O mais agoniante é que essa sensação se perpetua. Annie diz que depois que seu pai tentou matar sua mãe a inadequação, que ela traduz simplesmente como “a vergonha”, se enraizou profundamente em seu ser. Não importava o quanto ela se esforçasse para se tornar digna: como não era possível voltar no tempo e mudar aquele acontecimento, suas origens e sua criação, ela nunca se sentiria parte de uma vida diferente daquela que levava na infância. A vergonha sempre a acompanharia.
“Era normal sentir vergonha, como se fosse uma consequência inscrita na profissão dos meus pais, nas dificuldades financeiras que eles tinham, em seu passado como operários, em nossa forma de viver. Na cena daquele domingo de junho. A vergonha se tornou, para mim, um modo de vida. No fim das contas, já nem percebia sua presença, ela estava em meu próprio corpo.”
Encontrar um retrato de mim mesma naquelas páginas tornou a leitura incômoda. Isso não aconteceu só nos trechos sobre a viagem, mas também quando a autora fala sobre o bairro onde morava e como as pessoas daquele lugar se comportam (“Aqui nada é pensado, tudo é cumprido”), sobre a relação que tinha com a religião (“Acreditar e ter a obrigação de acreditar eram a mesma coisa”) e com a escola (“Dizem, referindo-se a mim, a escola é tudo para ela”) e sobre a inocência de acreditar que apenas ela carrega esses sentimentos (“O pior da vergonha é que achamos que somos os únicos a senti-la”).
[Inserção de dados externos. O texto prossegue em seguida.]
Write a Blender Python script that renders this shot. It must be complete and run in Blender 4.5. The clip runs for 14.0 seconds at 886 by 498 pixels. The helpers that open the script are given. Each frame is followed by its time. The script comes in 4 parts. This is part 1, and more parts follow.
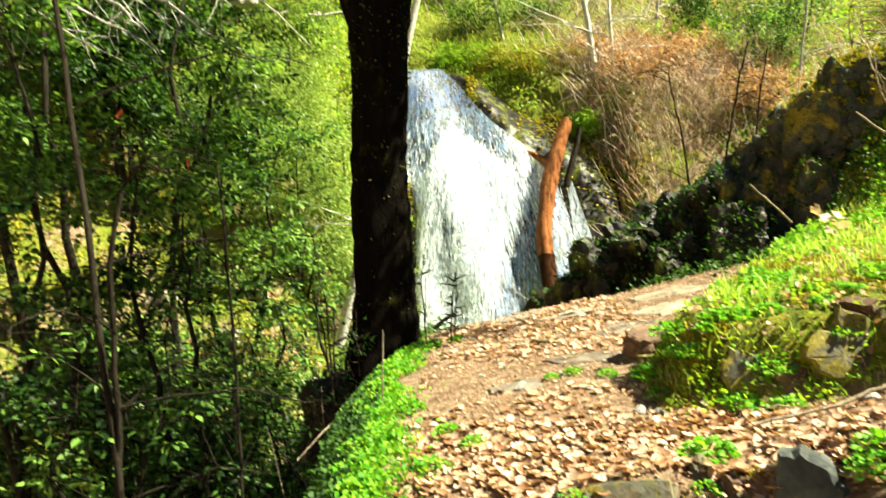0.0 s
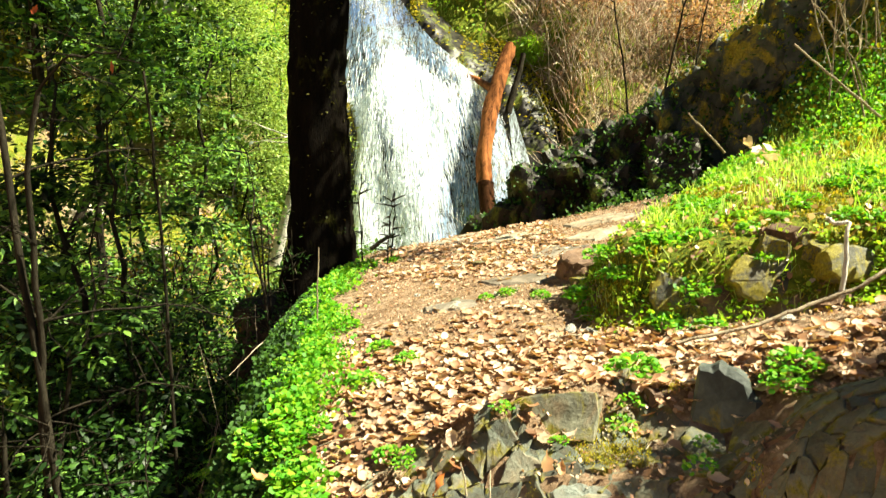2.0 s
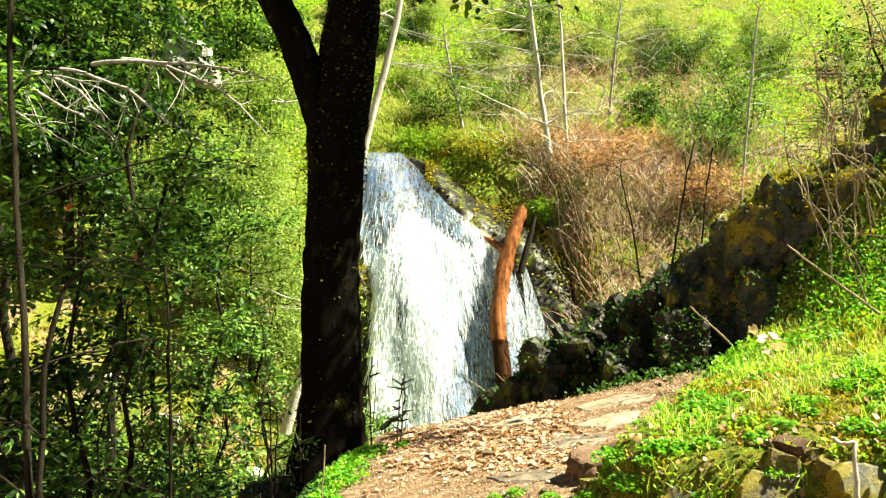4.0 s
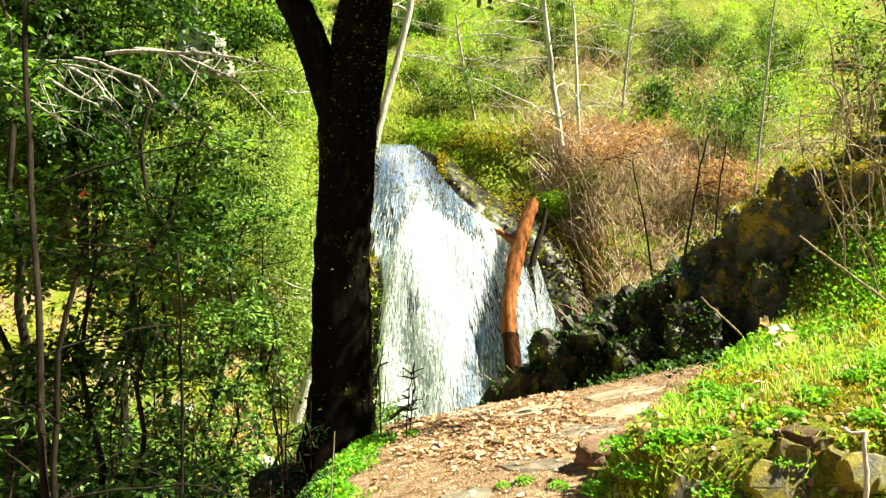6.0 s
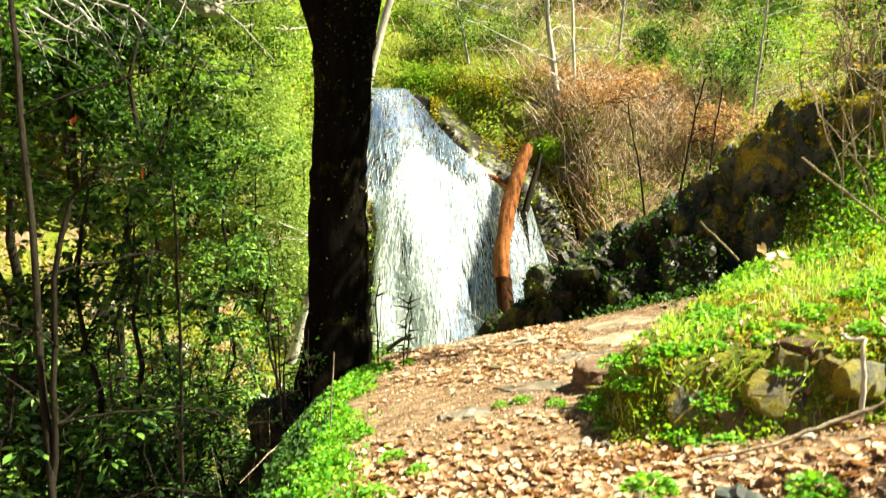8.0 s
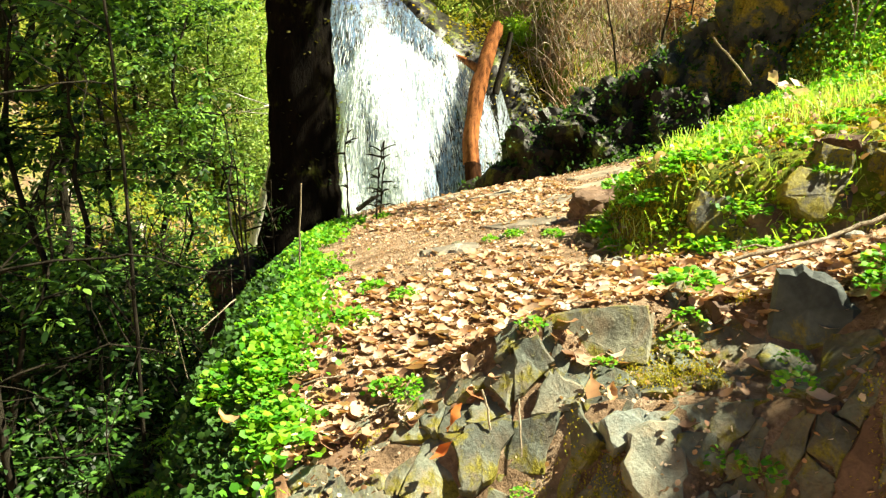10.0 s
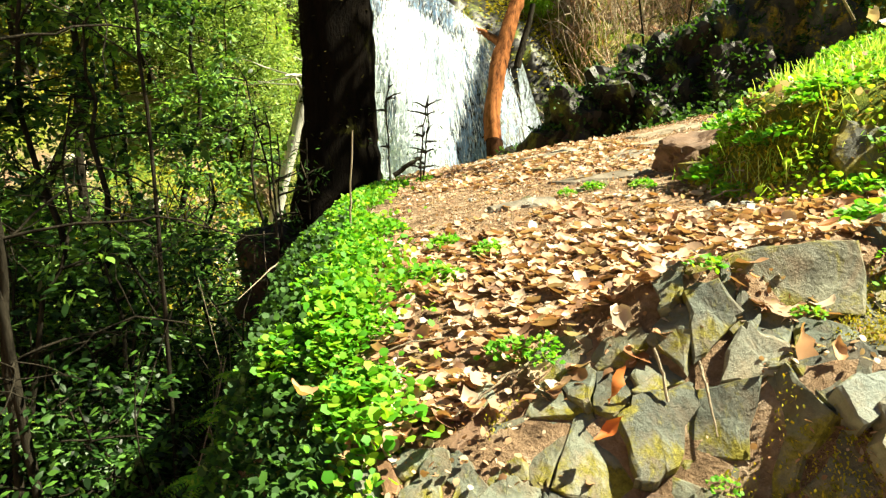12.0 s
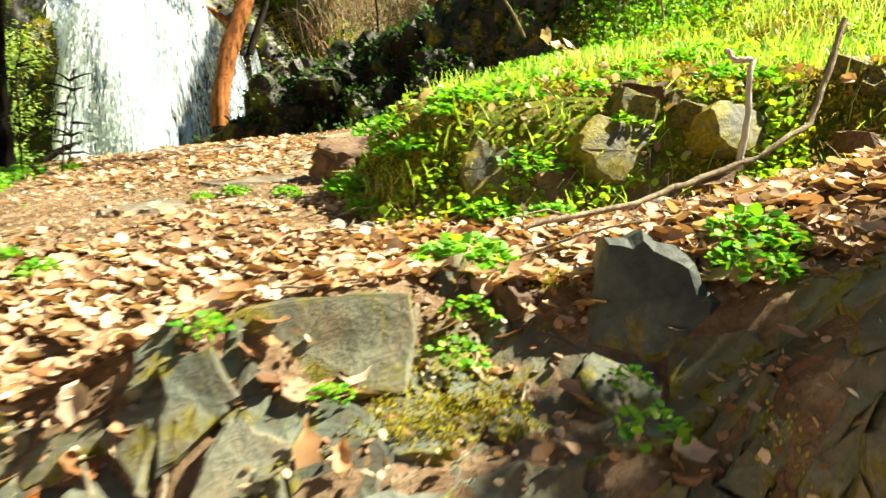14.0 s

De forma seca, cortante como um golpe de faca, a autora mostra o cotidiano se convertendo em questões que nos perseguem durante toda a vida. É brilhante ver como ela consegue fazer relações diretas entre eventos e sensações e, na mesma medida, é amedrontador se identificar com tudo isso. Como sou do tipo que gosta de leituras que machucam, dei cinco estrelas para o livro e recomendo a leitura afinal, se essa querida ganhou um Nobel de Literatura é porque deve ter mais gente por aí que usa livro como instrumento de autoflagelação.